- _Aim_: Pictures stay out of the copy; restate everything else in the material exactly.

|---|

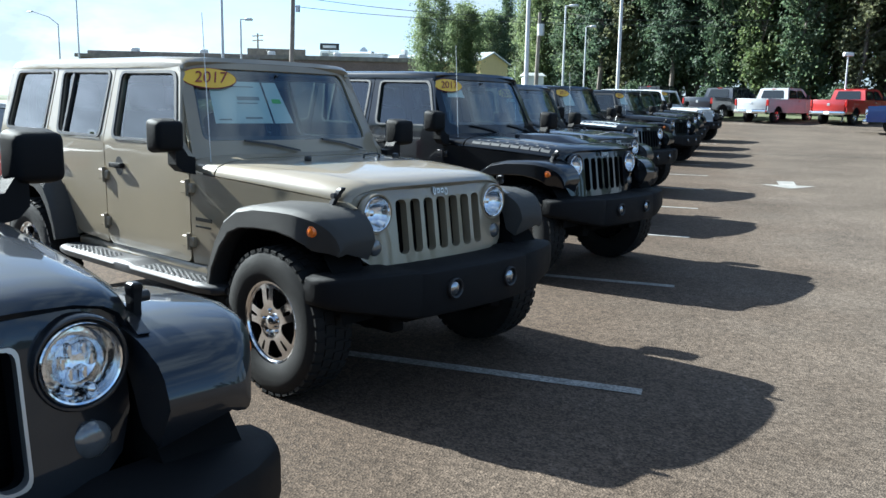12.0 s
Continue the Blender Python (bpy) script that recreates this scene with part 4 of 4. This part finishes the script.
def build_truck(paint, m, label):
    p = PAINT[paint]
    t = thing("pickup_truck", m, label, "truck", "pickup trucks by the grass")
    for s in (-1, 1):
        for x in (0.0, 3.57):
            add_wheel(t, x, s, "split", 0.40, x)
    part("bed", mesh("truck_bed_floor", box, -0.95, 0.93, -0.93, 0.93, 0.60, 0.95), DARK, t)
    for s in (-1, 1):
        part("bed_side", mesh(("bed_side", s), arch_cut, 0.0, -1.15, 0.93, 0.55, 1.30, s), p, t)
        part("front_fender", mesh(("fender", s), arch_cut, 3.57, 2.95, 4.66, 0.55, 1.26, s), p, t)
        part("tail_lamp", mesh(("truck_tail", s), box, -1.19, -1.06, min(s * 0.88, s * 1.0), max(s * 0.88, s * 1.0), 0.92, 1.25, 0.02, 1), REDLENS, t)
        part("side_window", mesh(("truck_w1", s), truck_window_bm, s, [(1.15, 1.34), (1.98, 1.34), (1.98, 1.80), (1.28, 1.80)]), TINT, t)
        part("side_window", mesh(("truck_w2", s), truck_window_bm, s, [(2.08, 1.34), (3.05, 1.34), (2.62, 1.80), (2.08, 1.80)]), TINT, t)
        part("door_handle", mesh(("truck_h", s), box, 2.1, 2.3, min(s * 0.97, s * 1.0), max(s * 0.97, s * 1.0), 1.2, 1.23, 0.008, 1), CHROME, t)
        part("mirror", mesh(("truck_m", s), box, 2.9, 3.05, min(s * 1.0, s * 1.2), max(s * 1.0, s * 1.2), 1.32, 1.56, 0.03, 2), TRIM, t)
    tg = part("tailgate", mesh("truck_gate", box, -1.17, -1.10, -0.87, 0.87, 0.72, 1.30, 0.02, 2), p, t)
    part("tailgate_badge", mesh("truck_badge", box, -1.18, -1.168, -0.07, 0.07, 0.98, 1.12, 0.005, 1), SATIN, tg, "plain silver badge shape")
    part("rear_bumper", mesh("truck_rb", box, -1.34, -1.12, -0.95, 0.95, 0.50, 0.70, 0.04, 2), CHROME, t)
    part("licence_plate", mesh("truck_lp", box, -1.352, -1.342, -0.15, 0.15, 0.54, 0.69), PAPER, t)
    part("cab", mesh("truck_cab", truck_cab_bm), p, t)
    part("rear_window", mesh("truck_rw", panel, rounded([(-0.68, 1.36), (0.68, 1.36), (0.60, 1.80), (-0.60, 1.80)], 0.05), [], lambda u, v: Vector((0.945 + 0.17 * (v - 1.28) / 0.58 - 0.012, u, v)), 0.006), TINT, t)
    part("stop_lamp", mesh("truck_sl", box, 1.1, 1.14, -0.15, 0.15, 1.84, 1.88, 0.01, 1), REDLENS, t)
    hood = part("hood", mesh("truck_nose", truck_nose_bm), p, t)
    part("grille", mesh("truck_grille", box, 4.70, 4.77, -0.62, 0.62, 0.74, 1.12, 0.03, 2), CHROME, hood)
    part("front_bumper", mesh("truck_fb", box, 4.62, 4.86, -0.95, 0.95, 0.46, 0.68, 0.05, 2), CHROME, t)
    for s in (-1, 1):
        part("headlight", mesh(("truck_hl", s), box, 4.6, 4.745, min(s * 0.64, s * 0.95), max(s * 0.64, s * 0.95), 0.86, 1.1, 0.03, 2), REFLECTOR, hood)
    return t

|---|

- _Complete response_:
12.0 s
Continue the Blender Python (bpy) script that recreates this scene with part 4 of 4. This part finishes the script.
def build_truck(paint, m, label):
    p = PAINT[paint]
    t = thing("pickup_truck", m, label, "truck", "pickup trucks by the grass")
    for s in (-1, 1):
        for x in (0.0, 3.57):
            add_wheel(t, x, s, "split", 0.40, x)
    part("bed", mesh("truck_bed_floor", box, -0.95, 0.93, -0.93, 0.93, 0.60, 0.95), DARK, t)
    for s in (-1, 1):
        part("bed_side", mesh(("bed_side", s), arch_cut, 0.0, -1.15, 0.93, 0.55, 1.30, s), p, t)
        part("front_fender", mesh(("fender", s), arch_cut, 3.57, 2.95, 4.66, 0.55, 1.26, s), p, t)
        part("tail_lamp", mesh(("truck_tail", s), box, -1.19, -1.06, min(s * 0.88, s * 1.0), max(s * 0.88, s * 1.0), 0.92, 1.25, 0.02, 1), REDLENS, t)
        part("side_window", mesh(("truck_w1", s), truck_window_bm, s, [(1.15, 1.34), (1.98, 1.34), (1.98, 1.80), (1.28, 1.80)]), TINT, t)
        part("side_window", mesh(("truck_w2", s), truck_window_bm, s, [(2.08, 1.34), (3.05, 1.34), (2.62, 1.80), (2.08, 1.80)]), TINT, t)
        part("door_handle", mesh(("truck_h", s), box, 2.1, 2.3, min(s * 0.97, s * 1.0), max(s * 0.97, s * 1.0), 1.2, 1.23, 0.008, 1), CHROME, t)
        part("mirror", mesh(("truck_m", s), box, 2.9, 3.05, min(s * 1.0, s * 1.2), max(s * 1.0, s * 1.2), 1.32, 1.56, 0.03, 2), TRIM, t)
    tg = part("tailgate", mesh("truck_gate", box, -1.17, -1.10, -0.87, 0.87, 0.72, 1.30, 0.02, 2), p, t)
    part("tailgate_badge", mesh("truck_badge", box, -1.18, -1.168, -0.07, 0.07, 0.98, 1.12, 0.005, 1), SATIN, tg, "plain silver badge shape")
    part("rear_bumper", mesh("truck_rb", box, -1.34, -1.12, -0.95, 0.95, 0.50, 0.70, 0.04, 2), CHROME, t)
    part("licence_plate", mesh("truck_lp", box, -1.352, -1.342, -0.15, 0.15, 0.54, 0.69), PAPER, t)
    part("cab", mesh("truck_cab", truck_cab_bm), p, t)
    part("rear_window", mesh("truck_rw", panel, rounded([(-0.68, 1.36), (0.68, 1.36), (0.60, 1.80), (-0.60, 1.80)], 0.05), [], lambda u, v: Vector((0.945 + 0.17 * (v - 1.28) / 0.58 - 0.012, u, v)), 0.006), TINT, t)
    part("stop_lamp", mesh("truck_sl", box, 1.1, 1.14, -0.15, 0.15, 1.84, 1.88, 0.01, 1), REDLENS, t)
    hood = part("hood", mesh("truck_nose", truck_nose_bm), p, t)
    part("grille", mesh("truck_grille", box, 4.70, 4.77, -0.62, 0.62, 0.74, 1.12, 0.03, 2), CHROME, hood)
    part("front_bumper", mesh("truck_fb", box, 4.62, 4.86, -0.95, 0.95, 0.46, 0.68, 0.05, 2), CHROME, t)
    for s in (-1, 1):
        part("headlight", mesh(("truck_hl", s), box, 4.6, 4.745, min(s * 0.64, s * 0.95), max(s * 0.64, s * 0.95), 0.86, 1.1, 0.03, 2), REFLECTOR, hood)
    return t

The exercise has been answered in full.